Héctor Del Curto’s Tango Quartet
The elegant, subtle, and intensely passionate Argentine music and dance called tango could find no higher expression than through the superb artistry of bandoneónist Héctor Del Curto and his ensemble. A virtuoso player of the bandoneón, an accordion of German origin that is the driving force and central instrument in tango orchestras, Del Curto masterfully leads his quartet and dancers through the intricacies of one of Argentina’s most famous musical exports that is today experiencing a worldwide revival.
During the late 1800s, Argentina’s capital port city of Buenos Aires was a multicultural mix of Europeans, criollos, Africans, and Indigenous peoples. As is often the case, it was in the city’s bars and brothels where the musical traditions of these diverse groups first began to mingle. One of the exciting hybrid forms that emerged from these cultural encounters was tango. First embraced by the working classes, tango struggled to find an audience in other social circles. Its popularity eventually spread, and by the beginning of the 20th century, tango found its way to the European continent. The craze that subsequently swept Europe dramatically changed how tango was viewed by many of the unconverted at home; as interest broadened in this provocative dance, tango became fashionable among Argentine social, cultural, and political elites. The 1920s ushered in the Golden Age of Tango, a period of creativity that produced legendary artists and permanently added the bandoneón to tango orchestras. Tango became a national symbol of Argentina.

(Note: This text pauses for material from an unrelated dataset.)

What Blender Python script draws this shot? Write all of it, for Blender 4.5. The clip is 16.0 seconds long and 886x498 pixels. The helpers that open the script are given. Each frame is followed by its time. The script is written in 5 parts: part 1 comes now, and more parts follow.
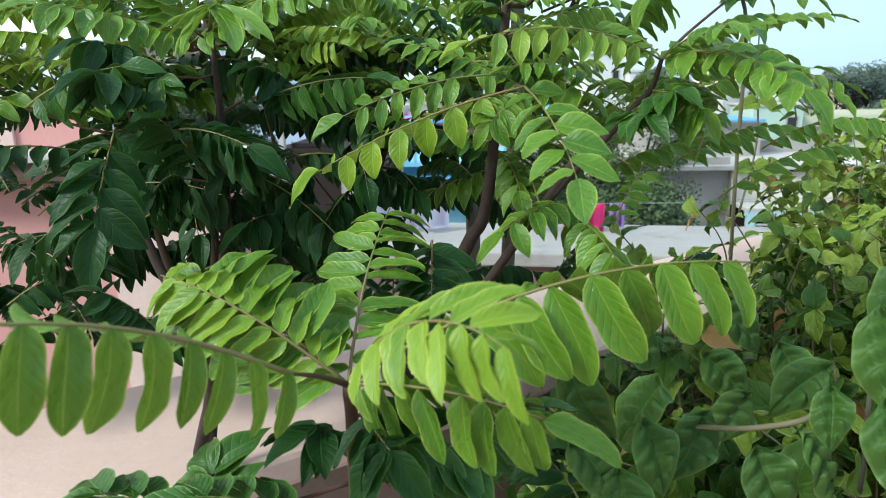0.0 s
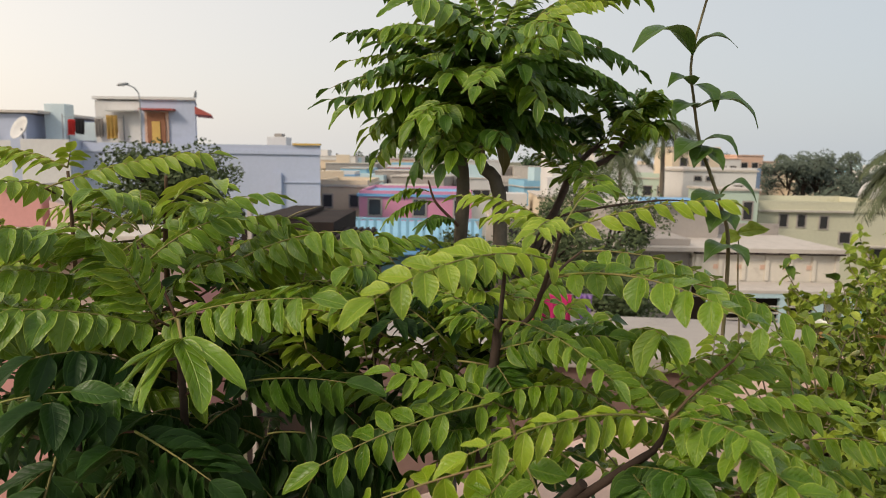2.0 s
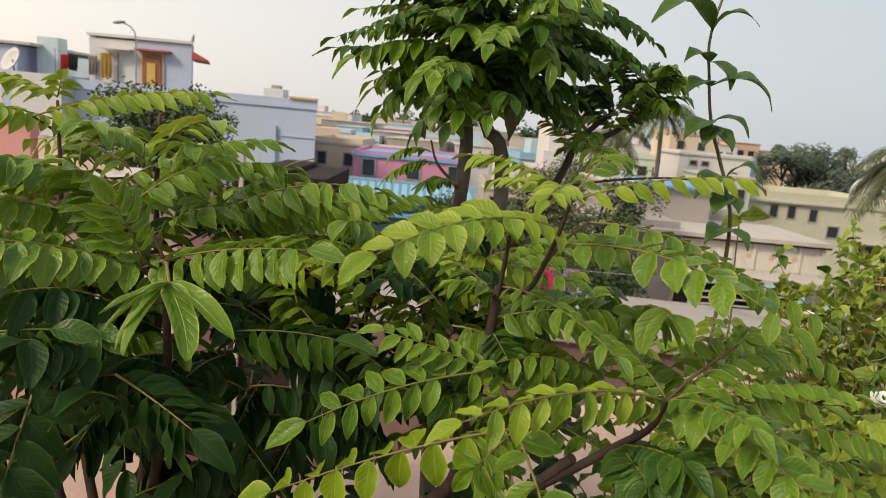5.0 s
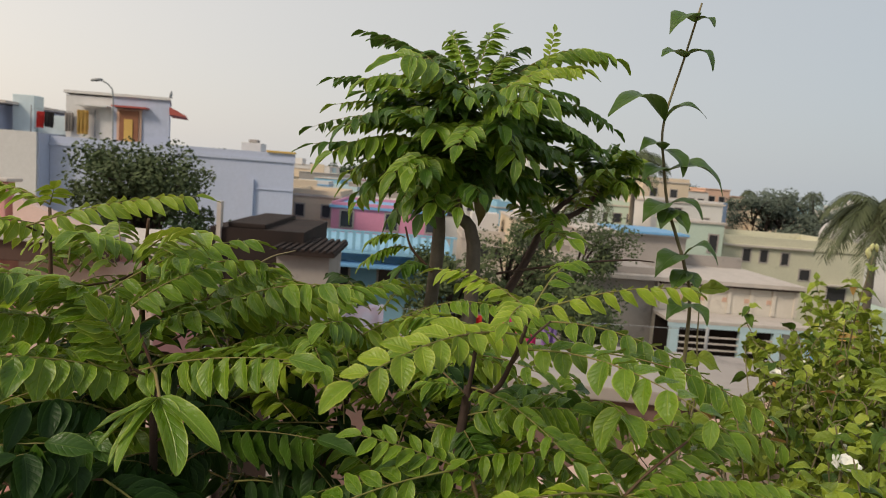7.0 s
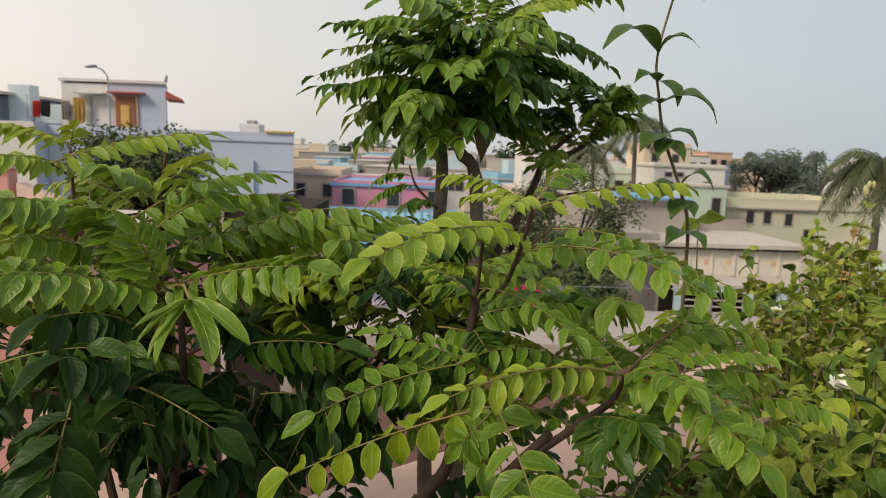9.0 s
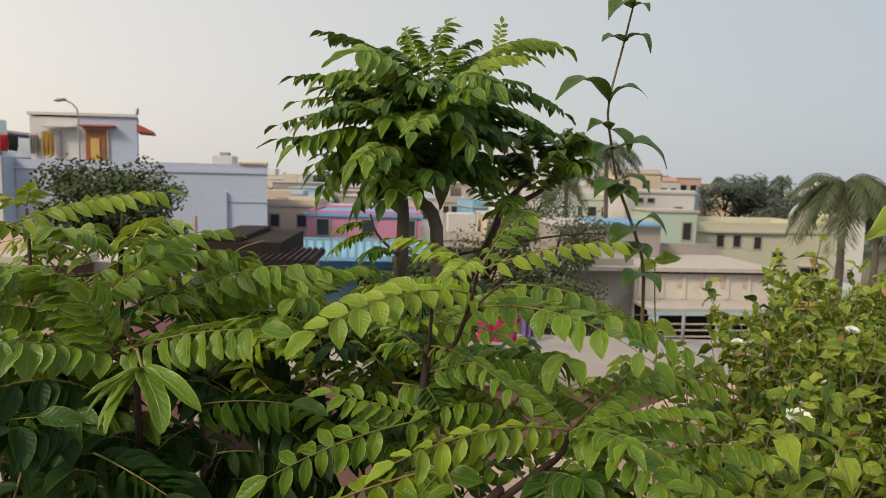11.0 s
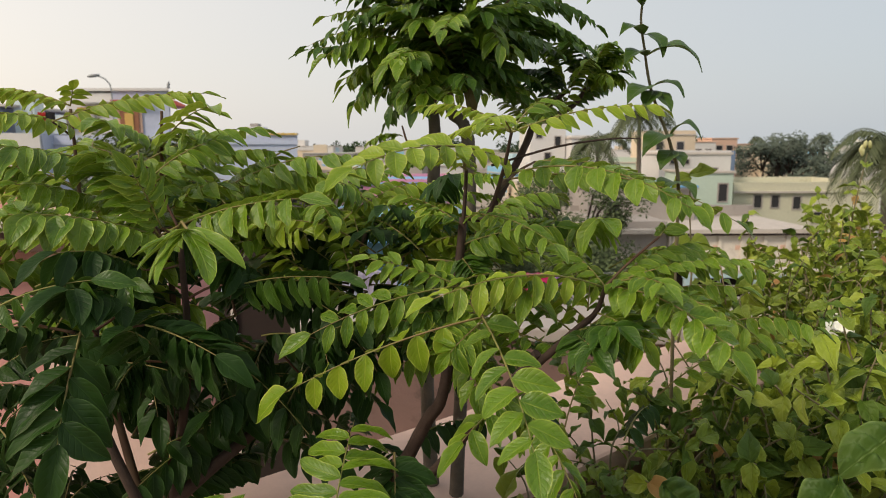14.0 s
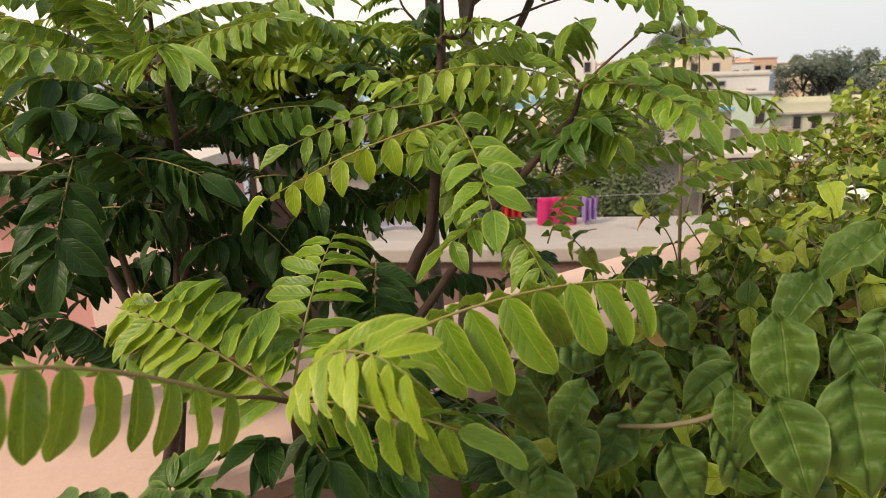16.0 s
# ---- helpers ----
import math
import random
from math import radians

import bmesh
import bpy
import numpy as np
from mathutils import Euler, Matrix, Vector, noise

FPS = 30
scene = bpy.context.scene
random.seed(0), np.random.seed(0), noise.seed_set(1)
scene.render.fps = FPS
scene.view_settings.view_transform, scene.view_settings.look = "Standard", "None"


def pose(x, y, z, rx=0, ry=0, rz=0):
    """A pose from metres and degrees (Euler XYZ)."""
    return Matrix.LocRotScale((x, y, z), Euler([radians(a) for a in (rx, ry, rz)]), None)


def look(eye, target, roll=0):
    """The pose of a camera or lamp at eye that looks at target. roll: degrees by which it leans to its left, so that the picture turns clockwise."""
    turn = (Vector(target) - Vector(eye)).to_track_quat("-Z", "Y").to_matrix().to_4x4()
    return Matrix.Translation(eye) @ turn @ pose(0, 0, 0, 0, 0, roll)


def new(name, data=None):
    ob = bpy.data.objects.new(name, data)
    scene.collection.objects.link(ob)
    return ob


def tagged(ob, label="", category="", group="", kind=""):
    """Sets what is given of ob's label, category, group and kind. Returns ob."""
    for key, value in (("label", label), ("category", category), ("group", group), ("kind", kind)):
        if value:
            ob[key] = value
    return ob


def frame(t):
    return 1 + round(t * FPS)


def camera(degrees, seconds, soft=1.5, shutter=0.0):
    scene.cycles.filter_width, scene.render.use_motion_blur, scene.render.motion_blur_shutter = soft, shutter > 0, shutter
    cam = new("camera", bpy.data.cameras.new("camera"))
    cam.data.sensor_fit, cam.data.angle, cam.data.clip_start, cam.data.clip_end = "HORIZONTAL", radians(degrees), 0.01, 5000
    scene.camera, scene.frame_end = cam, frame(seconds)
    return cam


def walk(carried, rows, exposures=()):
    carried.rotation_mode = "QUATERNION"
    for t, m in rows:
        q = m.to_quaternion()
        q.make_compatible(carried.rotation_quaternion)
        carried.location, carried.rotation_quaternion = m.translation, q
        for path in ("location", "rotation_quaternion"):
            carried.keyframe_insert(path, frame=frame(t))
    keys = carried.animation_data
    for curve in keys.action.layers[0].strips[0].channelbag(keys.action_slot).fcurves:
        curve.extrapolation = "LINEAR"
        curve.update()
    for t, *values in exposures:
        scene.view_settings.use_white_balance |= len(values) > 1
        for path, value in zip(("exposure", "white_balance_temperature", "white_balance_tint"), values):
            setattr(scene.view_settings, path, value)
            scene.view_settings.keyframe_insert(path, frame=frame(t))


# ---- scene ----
cam = camera(68.0, 16.0, soft=0.6)
PATH = [
    (0, (0.068, 0.098, 1.33), (-0.04, 2.037, 0.85), -1.1),
    (0.2, (0.066, 0.103, 1.348), (-0.022, 2.057, 0.933), -1.1),
    (0.5, (0.062, 0.101, 1.385), (0.077, 2.061, 0.99), -2.2),
    (1, (0.071, 0.113, 1.424), (0.111, 2.076, 1.044), -1.2),
    (1.5, (0.06, 0.146, 1.471), (0.066, 2.118, 1.139), -0.1),
    (2, (0.051, 0.17, 1.499), (0.045, 2.152, 1.228), 0.9),
    (2.5, (0.033, 0.172, 1.532), (-0.001, 2.161, 1.316), 2.3),
    (3, (0.036, 0.182, 1.534), (-0.049, 2.161, 1.261), 4.8),
    (3.5, (0.041, 0.185, 1.523), (-0.039, 2.162, 1.228), 4.1),
    (3.7, (0.048, 0.182, 1.494), (0.018, 2.148, 1.128), 4.8),
    (5.8, (0.04, 0.188, 1.491), (0.1, 2.152, 1.12), 4.5),
    (6, (0.042, 0.181, 1.49), (0.106, 2.146, 1.122), 3.8),
    (6.5, (0.045, 0.162, 1.542), (0.15, 2.148, 1.329), 4.0),
    (7, (0.044, 0.155, 1.539), (0.127, 2.141, 1.32), 4.4),
    (7.5, (0.042, 0.144, 1.532), (0.104, 2.129, 1.299), 3.9),
    (8, (0.04, 0.137, 1.512), (0.088, 2.118, 1.243), 2.9),
    (8.5, (0.037, 0.126, 1.495), (0.086, 2.105, 1.207), 2.3),
    (9, (0.043, 0.12, 1.493), (0.12, 2.096, 1.198), 2.1),
    (9.5, (0.047, 0.118, 1.506), (0.142, 2.1, 1.259), 2.7),
    (9.7, (0.049, 0.121, 1.524), (0.174, 2.106, 1.314), 2.2),
    (11.8, (0.074, 0.101, 1.506), (0.228, 2.084, 1.298), 1.1),
    (12, (0.078, 0.102, 1.498), (0.251, 2.082, 1.277), 1.5),
    (12.5, (0.082, 0.112, 1.492), (0.229, 2.094, 1.269), 1.7),
    (13, (0.081, 0.116, 1.487), (0.21, 2.099, 1.255), 1.0),
    (13.5, (0.079, 0.112, 1.48), (0.208, 2.093, 1.243), 0.7),
    (14, (0.059, 0.092, 1.444), (0.113, 2.068, 1.139), -0.1),
    (14.5, (0.064, 0.077, 1.467), (0.183, 2.059, 1.225), 0.4),
    (15, (0.072, 0.083, 1.487), (0.185, 2.069, 1.281), 0.1),
    (15.5, (0.088, 0.081, 1.421), (0.132, 2.049, 1.07), -1.5),
    (16, (0.096, 0.07, 1.354), (0.054, 2.007, 0.858), -2.3),
]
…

The Del Curto family has been a part of Argentine tango history through much of the form’s development. In the early 1900s, Héctor’s great-grandfather was a bandoneón player and composer in the Orquesta Típica Jazz Del Curto-Taranto. The musical torch then passed to Héctor’s grandfather, who introduced him to the instrument. By age 17, Héctor had mastered the bandoneón and won the title of “Best Bandoneón Player under 25” in Buenos Aires. This honor ultimately led to the opportunity for Héctor to play with the late Osvaldo Pugliese, whose tango orchestra was one of the most prestigious in the world. In describing Del Curto’s music, critics have nearly exhausted their seemingly inexhaustible supply of adjectives. Writer Adam Harrington summed it up this way: “Del Curto stuns us with his virtuosity; it will leave you breathless.”
Del Curto’s latest explorations of the tango have been centered in New York, now one of the largest tango communities outside of Buenos Aires. With Pablo Ziegler, a fellow New Yorker and pianist who worked extensively with Ástor Piazzolla, Del Curto won the 2018 Grammy Award for Best Latin Jazz Album.
Héctor will bring his top-flight Tango Quartet to Salisbury, featuring Gustavo Casenave on piano; Jisoo Ok, an accomplished cellist and Héctor’s wife; and their talented son, Santiago, on clarinet. The ensemble is rounded out by two leading tango dancers from Miami, who will demonstrate the dramatic and intricate movements of Argentina’s beloved tango.